• Saskia Hetzer: New Flavour – Constanze Musterer

    Date posted: June 14, 2006 Author: jolanta

    Saskia Hetzer: New Flavour

    Constanze Musterer

    New Flavour? Welchen Geschmack haben wohl Saskia Hetzers Fotografien auf Esspapier aus der Serie "Von der Verdaubarkeit alter Meister"? Die visuellen Reize der Kunst vereinen sich seit Jahrhunderten mit einem eigens dafür organisierten gesellschaftlichen Essgenuss. Die Organisation des Gesellschaftlichen zur Kunstbetrachtung ist geblieben, doch das Residuum des oralen Genusses auf den heutigen Vernissagen sind bestenfalls Salzstangen oder Erdnüsse. Die Künstler selbst haben diesen Mangel an Genuss behoben und betätigen sich seit geraumer Zeit vermehrt als Köche, so dass Kunst und Essen zu einem wiedervereinten Kulturevent wurde und daraus eine Form von "Art & Eat" Kultur entstand. Auf den ersten Blick könnte man meinen, Saskia Hetzer siedelt sich mit ihren essbaren Fotografien hier an. Nur reduziert sie der ökonomisch schnellebigen Zeit entsprechend das ganze Menü in Anspielung auf die christliche Tradition auf ein modernes Abendmahl und reicht lediglich bedruckte "Hostien" zum Verkauf.

    Der erste Blick reicht nicht, denn wo sonst spätestens mit der Nachspeise der Diskurs aufhört fängt er bei Hetzer durch die besondere Thematik und die aufwendige Herstellung erst an. Die Fotografien auf Esspapier sind penibel arrangierte Situationen, die sich vordergründig auf die Genreszenen des holländischen Meisters aus dem 17. Jahrhunderts Jan Vermeer van Delft beziehen. Kostüme, Interieur, Accessoires, alles wurde selbst dekoriert, zusammengesucht und mit den Statisten in Pose gerückt. Die Fotos sind perfekt ausgeleuchtet und evozieren durch das gesamte Arrangement bekannte Gemälde Holländischer Meister. Die scheinbare Sicherheit der schnellen kunsthistorischen Zuordnung wird jedoch sogleich durchbrochen. Die Szenen und Akteure sind mit modernsten Kommunikations- oder Haushaltsgeräten, Verpackungen oder anderen, unser heutiges Alltagsleben bestimmenden, Utensilien durchsetzt. Neben der unweigerlichen Komik, die durch die Konfrontation entsteht, stellt sich die Frage nach Zeit, nach Veränderung, nach Werten und Vergänglichkeit, nach Moderne und Tradition – im kunsthistorischen wie im kulturellen Kontext.

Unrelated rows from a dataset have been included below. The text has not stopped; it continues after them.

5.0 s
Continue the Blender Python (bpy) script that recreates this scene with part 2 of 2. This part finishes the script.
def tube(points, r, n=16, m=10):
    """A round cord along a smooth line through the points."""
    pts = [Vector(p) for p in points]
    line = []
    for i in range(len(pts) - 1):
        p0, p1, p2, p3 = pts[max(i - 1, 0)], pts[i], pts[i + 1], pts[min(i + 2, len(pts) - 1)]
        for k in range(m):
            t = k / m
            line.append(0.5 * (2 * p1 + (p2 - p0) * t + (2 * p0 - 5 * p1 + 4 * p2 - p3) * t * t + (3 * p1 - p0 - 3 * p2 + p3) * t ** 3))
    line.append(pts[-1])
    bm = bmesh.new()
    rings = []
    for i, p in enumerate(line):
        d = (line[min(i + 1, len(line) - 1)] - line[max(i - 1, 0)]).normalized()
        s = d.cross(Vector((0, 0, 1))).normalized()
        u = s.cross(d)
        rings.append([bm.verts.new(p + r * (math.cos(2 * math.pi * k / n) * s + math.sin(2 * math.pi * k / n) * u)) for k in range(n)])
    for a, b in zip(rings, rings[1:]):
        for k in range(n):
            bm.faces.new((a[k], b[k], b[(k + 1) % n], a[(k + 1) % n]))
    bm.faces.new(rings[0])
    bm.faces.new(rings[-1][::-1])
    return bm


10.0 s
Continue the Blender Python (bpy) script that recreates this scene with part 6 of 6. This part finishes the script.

    Hetzer spitzt den Diskurs weiter zu. Sie druckt diese Fotos, die für sich allein stehend genug inhaltliche Kraft und technische Qualität haben, mit Lebensmittelfarbe auf Esspapier. Ein sehr materialaufwendiges Verfahren und eine technische Erfindung der jüngsten Vergangenheit. Hier treffen auf zweiter Ebene Tradition und Moderne aufeinander: das klassisch ausgeleuchtete und inszenierte Foto und die Profanierung des Drucks auf Materialien jeglicher Art. Die Fotos verschwimmen durch den Druck auf dem Esspapier und entrücken nicht durch Craquelébildung, sondern durch die sich auflösenden Farben in die Sphäre der Werke Alter Meister. Parodiert wird das kurze hoffnungsvolle Wunschdenken, auf authentisch Altes zu treffen, durch die Befestigung der Blätter mit Stecknadeln in Glaskästen wie in einer naturhistorischen Sammlung. Hetzer führt die Entweihung des Kunstwerks fort, indem sie die Bilder zum sofortigen Verzehr (oder zum Sammeln) anbietet und zudem die scheinbar unendliche Reproduzierbarkeit der Fotografien auf dem Esspapier ermöglicht. Jedoch hat auch die technische Reproduzierbarkeit ihre Grenzen und wird ad absurdum geführt, denn jeder Ausdruck fällt durch die Unberechenbarkeit des Papiers etwas anders aus als die vorherigen. Saskia Hetzer konterkariert mit der provozierenden Vergänglichkeit durch Essbarkeit den auf Kunst für die Ewigkeit angelegten restauratorischen Museumsbetrieb und hinterfragt dabei die hochstilisierte Aura des Originals.

    Durch visuelle Reize werden die oralen Triebe aktiviert, und so hat Saskia Hetzer einen humorvollen und intelligenten Beitrag nicht nur zur Vereinigung von Kunst und Essen geschaffen. Schon bei Sigmund Freud hat die sogenannte Einverleibung die Bedeutung, dass sie Lust verschafft, indem man ein Objekt in sich eindringen lässt, dieses Objekt zerstört und sich die Qualitäten dieses Objekts aneignet, indem man es in sich aufbewahrt. Bleibt zu hoffen, dass zwischen Verzehr und Ausscheidung ein paar Partikel Meisterschaft ins Blut gehen.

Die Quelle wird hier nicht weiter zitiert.